Friday, January 08, 2010

Back to the Future

I did some lesson planning for my futuristic math class today, filing some fragments here and there, as I'm not trying to hoard. This is free and open source culture after all, much the same as the ambient academe, in terms of not copy-protecting what needs to be shared.

The stack goes in layers, from chip to cloud, with some floors public, others private -- not that hard to visualize. Where it's stuff we all share, like the operating system, you like to check into it, see that it's not doing anything against your best interests. That's why we have SELinux and such distros, or just Linux in general (anyone may double check the source code -- not that that's easy, but some people can, find they learn from doing it).

Of special interest is the mini-language that are Python's format specifiers, newly back ported to 2.6, and the way to get your string outputs the way you like 'em. The cool thing here is your specifiers know how to dig into the guts of the objects sent, using dot notation, dictionary syntax or whatever, just unquoted.

In using Python as a calculator, we're not forbidding ourselves short class definitions, such as something to instantiate a dome, for use on Mars (Earth... Moon) in various ecosystems. One example showed inputting frequency and edge length, say from any pentagon center to a neighboring hub. By the provided algorithm (imported in one line), that's sufficient information provided you're also given the frequency. The result is deterministic at that point. And what you get back are various attributes, such as volume (both in tetra-units and cubes), temperature, cabin pressure, stuff like that. The student isn't expected to write some long script. These aren't necessarily typists we're talking about.
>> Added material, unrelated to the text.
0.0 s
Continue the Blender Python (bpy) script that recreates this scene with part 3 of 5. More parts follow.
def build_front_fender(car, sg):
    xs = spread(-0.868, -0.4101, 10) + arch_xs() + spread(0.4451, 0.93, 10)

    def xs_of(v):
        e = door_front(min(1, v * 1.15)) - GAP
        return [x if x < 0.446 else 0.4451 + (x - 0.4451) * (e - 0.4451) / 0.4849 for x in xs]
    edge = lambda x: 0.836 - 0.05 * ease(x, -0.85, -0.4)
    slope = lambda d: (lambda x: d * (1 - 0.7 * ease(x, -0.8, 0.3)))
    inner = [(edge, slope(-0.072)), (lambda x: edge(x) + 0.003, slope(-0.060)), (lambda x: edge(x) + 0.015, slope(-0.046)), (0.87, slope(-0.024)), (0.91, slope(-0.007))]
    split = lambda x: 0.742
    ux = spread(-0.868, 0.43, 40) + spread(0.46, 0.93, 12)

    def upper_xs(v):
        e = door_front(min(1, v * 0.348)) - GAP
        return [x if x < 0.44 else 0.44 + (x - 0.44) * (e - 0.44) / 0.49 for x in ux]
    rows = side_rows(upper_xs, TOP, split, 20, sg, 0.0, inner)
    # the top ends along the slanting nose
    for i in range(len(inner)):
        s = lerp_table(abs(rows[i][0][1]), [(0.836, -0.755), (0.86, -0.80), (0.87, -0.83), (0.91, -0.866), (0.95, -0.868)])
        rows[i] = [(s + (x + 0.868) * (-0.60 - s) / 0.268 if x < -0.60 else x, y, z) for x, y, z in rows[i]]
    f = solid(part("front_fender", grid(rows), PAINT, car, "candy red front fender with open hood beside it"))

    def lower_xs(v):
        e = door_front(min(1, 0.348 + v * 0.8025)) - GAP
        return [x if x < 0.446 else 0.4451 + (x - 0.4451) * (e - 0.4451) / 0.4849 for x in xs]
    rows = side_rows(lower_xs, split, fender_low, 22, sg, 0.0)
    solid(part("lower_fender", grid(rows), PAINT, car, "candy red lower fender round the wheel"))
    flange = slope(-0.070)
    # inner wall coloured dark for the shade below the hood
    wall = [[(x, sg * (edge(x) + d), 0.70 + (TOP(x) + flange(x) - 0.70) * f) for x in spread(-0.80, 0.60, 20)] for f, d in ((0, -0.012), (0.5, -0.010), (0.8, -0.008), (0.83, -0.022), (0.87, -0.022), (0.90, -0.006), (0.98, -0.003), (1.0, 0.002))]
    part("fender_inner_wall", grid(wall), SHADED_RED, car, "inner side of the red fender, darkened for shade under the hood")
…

I think I told the story pretty well, of how we made the leap from 2.x to 3.x. I'm also consistent in my view that mono-lingual is worse than bilingual. In the age of unicode, we encourage ogling the full character set. However, here I'm talking about multiple computer languages, and I circle J, inheriting from APL, as a good example of something completely different. Compare it with Python and you'll have a better appreciation for how various are these languages. Don't stop there if you're interested.

Hey, wanted to listen to Good Bye Party music after work but upon stowing the gear I realized I was famished and needed to cook something (rice, potato, broccoli etc.). My daughter is off with a peer group of elders, women from her mother's circle.